As a church we can easily set unspoken rules.
Equality in God’s economy
The problem for the grumbling vineyard workers was that they were jealous of the vineyard owner’s generosity.
There’s a vital lesson here for us. We must learn to treat each other as equals and learn to be humble in the service of our Lord.
The Kingdom of God doesn’t operate like human kingdoms; we are members of God’s Kingdom by grace alone. Our membership of God’s Kingdom comes solely because God, our ultimate employer, sent Jesus as our Saviour.
We will only be the Christian community that we should be if we constantly return to the humility and equality this parable illustrates.
As a church we can easily set unspoken rules with preconceptions about behaviour, lifestyle, education, dress, social attitudes, taste in music, length of church membership – you name it – and then use them to judge the value of our neighbours.
I look back now on my days in our local church youth group with mixed feelings. The “in” crowd valued academic achievement above almost everything else, and if truth be told, we didn’t always feel at home with those whose aspirations were different.
As a church we need to remind ourselves continuously of the danger of labelling people. When we do this, we always risk making some people feel like outsiders, and can even be an impediment to Gospel ministry.
The bottom line is simple: we will only be the loving and caring Christian community that we should be if we constantly return to the principle of humility and equality this parable illustrates.

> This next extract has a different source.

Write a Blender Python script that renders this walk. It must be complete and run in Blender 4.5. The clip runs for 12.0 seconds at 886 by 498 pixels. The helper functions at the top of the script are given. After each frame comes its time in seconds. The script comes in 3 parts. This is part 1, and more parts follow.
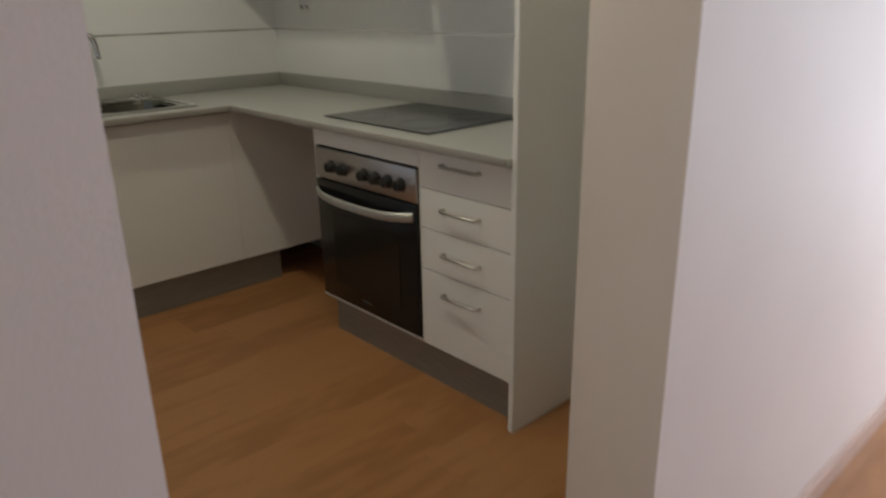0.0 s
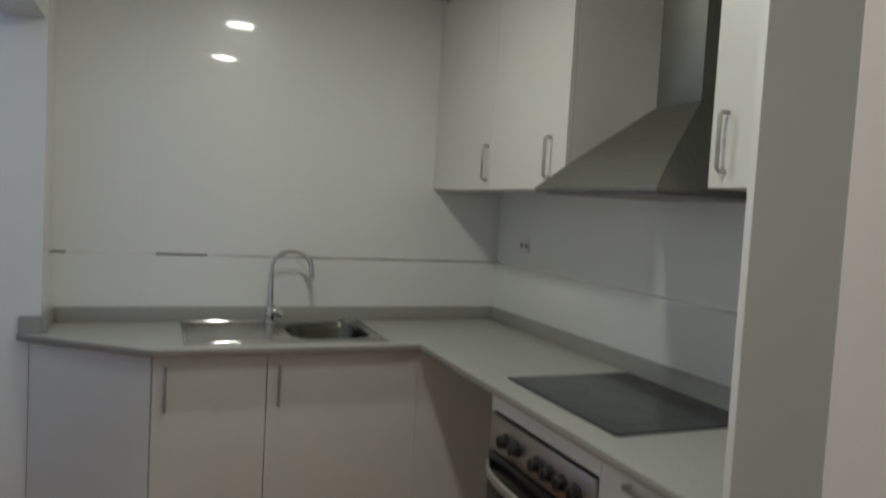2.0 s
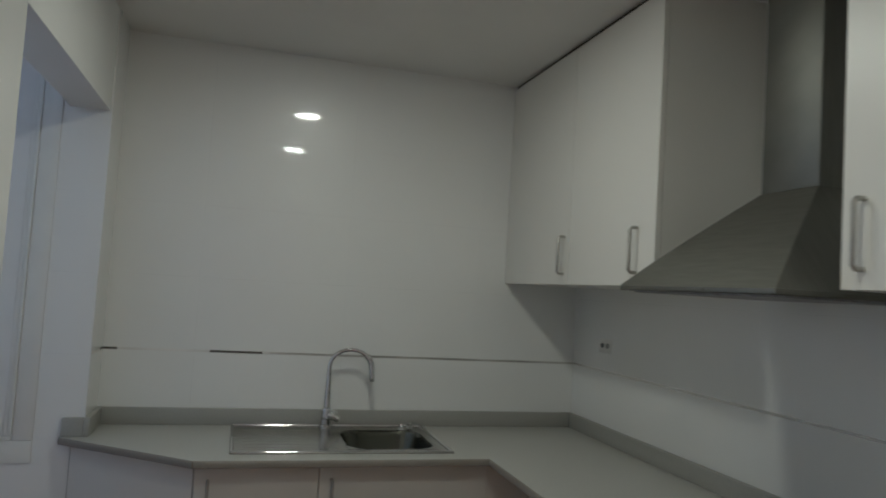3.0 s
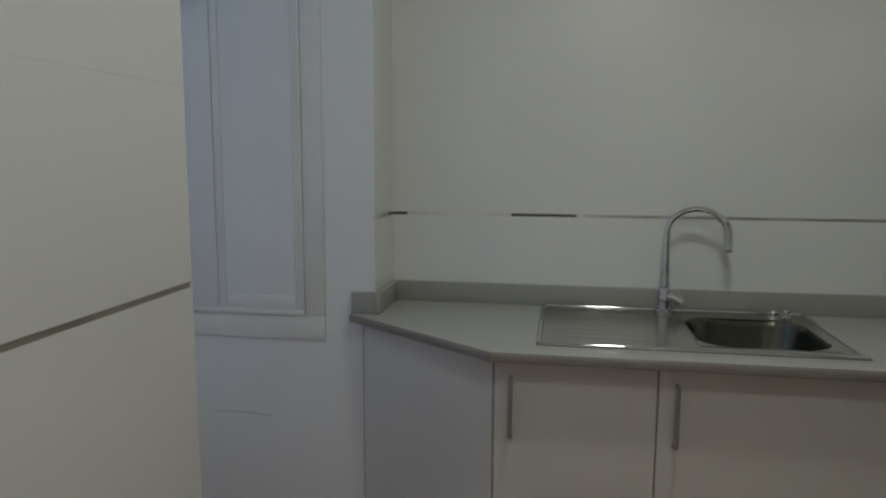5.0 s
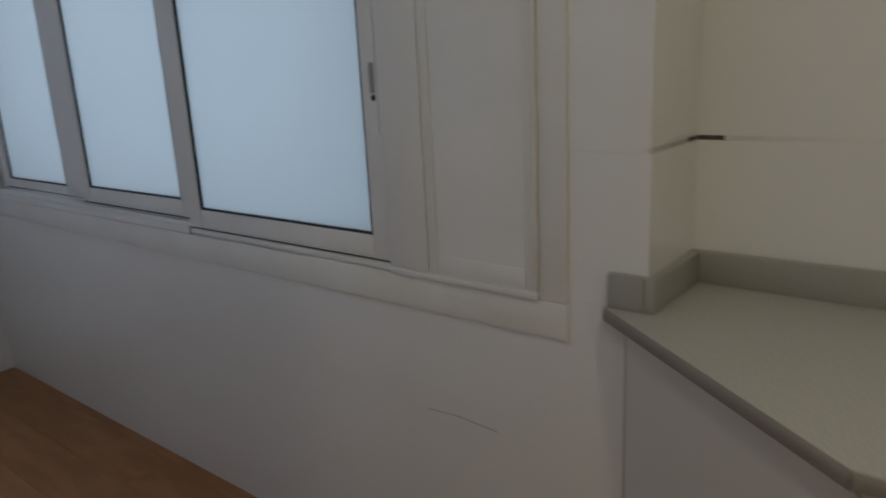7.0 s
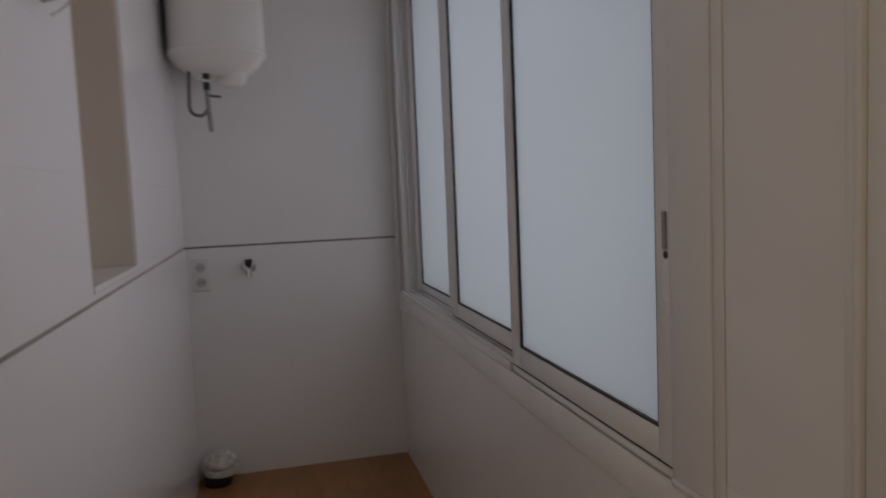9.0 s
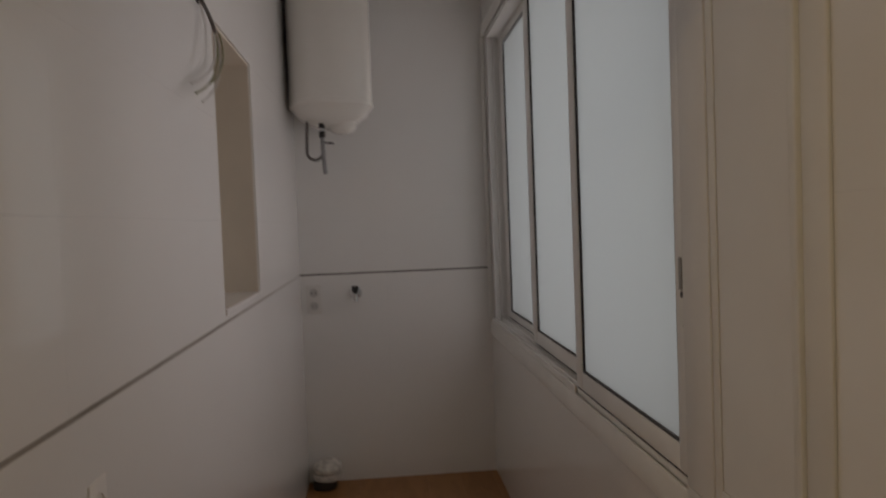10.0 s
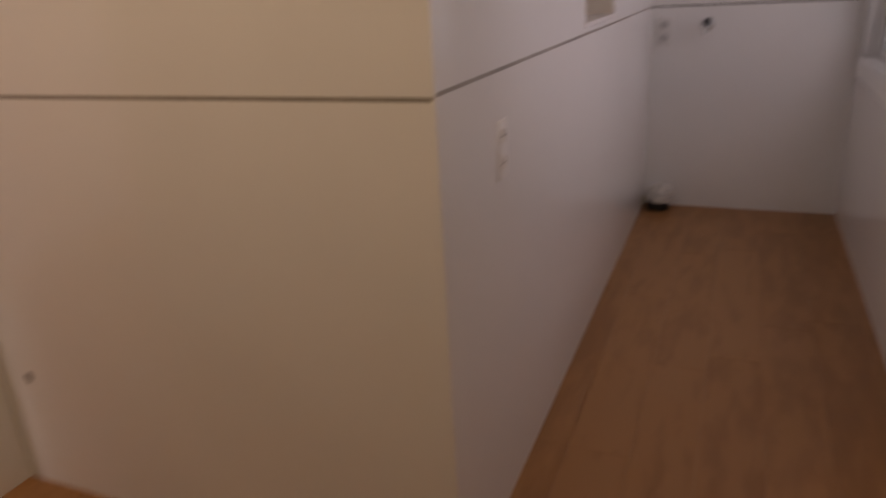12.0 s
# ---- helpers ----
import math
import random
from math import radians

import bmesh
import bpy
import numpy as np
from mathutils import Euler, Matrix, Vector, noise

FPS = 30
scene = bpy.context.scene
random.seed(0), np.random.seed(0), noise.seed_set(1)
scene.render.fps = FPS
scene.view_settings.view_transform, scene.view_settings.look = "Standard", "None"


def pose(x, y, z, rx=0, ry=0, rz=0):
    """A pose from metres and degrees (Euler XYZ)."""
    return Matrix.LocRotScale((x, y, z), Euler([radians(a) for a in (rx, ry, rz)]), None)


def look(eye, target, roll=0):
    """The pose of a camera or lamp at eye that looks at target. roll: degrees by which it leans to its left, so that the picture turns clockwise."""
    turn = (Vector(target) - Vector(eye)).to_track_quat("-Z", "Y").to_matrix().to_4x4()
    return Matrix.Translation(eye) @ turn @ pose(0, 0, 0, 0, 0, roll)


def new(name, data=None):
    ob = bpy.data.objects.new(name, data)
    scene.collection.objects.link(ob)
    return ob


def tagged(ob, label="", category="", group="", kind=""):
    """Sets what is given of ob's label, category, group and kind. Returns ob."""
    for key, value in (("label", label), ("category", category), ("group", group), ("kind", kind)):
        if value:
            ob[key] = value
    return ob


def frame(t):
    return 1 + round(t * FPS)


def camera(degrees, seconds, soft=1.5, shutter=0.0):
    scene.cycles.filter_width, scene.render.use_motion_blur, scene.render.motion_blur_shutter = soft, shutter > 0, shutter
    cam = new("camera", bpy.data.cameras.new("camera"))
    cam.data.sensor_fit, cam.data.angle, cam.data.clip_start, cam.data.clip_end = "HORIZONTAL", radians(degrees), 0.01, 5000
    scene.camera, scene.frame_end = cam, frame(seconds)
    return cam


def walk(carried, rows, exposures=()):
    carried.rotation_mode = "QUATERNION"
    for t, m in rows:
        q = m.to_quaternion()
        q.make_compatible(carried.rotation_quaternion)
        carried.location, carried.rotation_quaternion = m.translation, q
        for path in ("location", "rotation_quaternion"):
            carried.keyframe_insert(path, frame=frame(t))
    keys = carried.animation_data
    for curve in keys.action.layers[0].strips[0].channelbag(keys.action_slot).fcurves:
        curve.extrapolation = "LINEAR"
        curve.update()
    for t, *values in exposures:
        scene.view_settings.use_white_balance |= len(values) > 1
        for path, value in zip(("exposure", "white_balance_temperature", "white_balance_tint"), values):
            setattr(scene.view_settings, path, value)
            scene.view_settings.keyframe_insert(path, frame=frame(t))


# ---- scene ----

And we have every reason to be humble, because we bring nothing of worth to our relationship with God.
We must never embark on Christian service with an eye on the comparative worth of our spiritual bank balance.
We don’t chalk up spiritual frequent flyer points by fame, wealth or having a string of university degrees. There’s nothing in the Bible suggesting that company directors, lawyers or university professors have any particular claim to spiritual fame or insight. But the sad fact is, even as Christians, we are tempted to measure others by their human achievement.
Nor are there bonus points for what we might judge to be our spiritual productivity in God’s economy. We do all these things gladly in obedience to God’s word, to make the best use of the gifts God has given us. We do these things for the sheer joy of sharing the unsearchable riches of Christ with others. And we must never embark on Christian service with an eye on the comparative worth of our spiritual bank balance.
We probably all agree with these principles. But human attitudes which don’t reflect Christ-like humility and equality can subtly creep upon us, a bit like rising damp.
God forbid that we should treat some of those around us, including our fellow Christians, as being “more equal than others”.
Life in God’s economy
Three important lessons from the parable of the workers in the vineyard are:
1. We live and work to the standards of God’s economy, not any human economy. God’s standards about our worth and the worth of those around us must always prevail.
2. We are all equal in God’s Kingdom. Our place in the Kingdom is bought by grace alone through the shed blood of Jesus. Our position, our wealth, achievements, and apparent spiritual track record don’t give us rights to prominence in God’s Kingdom.
3. We must, as individuals and as a church, reflect God’s standards, and treat each other as equals deserving of equal love, concern and care.
The farm revolution began with high ideals as a democratic collective enterprise. But Orwell gave his animal characters the basic human flaw of self interest and pride. There was no eternal standard (as we have) for the society they constructed, so from origins of equality the elite group consolidated their power and finally declared, “All animals are equal, but some are more equal than others”.
God forbid that we should treat some of those around us, including our fellow Christians, as being “more equal than others”. God, as the vineyard owner, showed equal care for everyone, and so must we.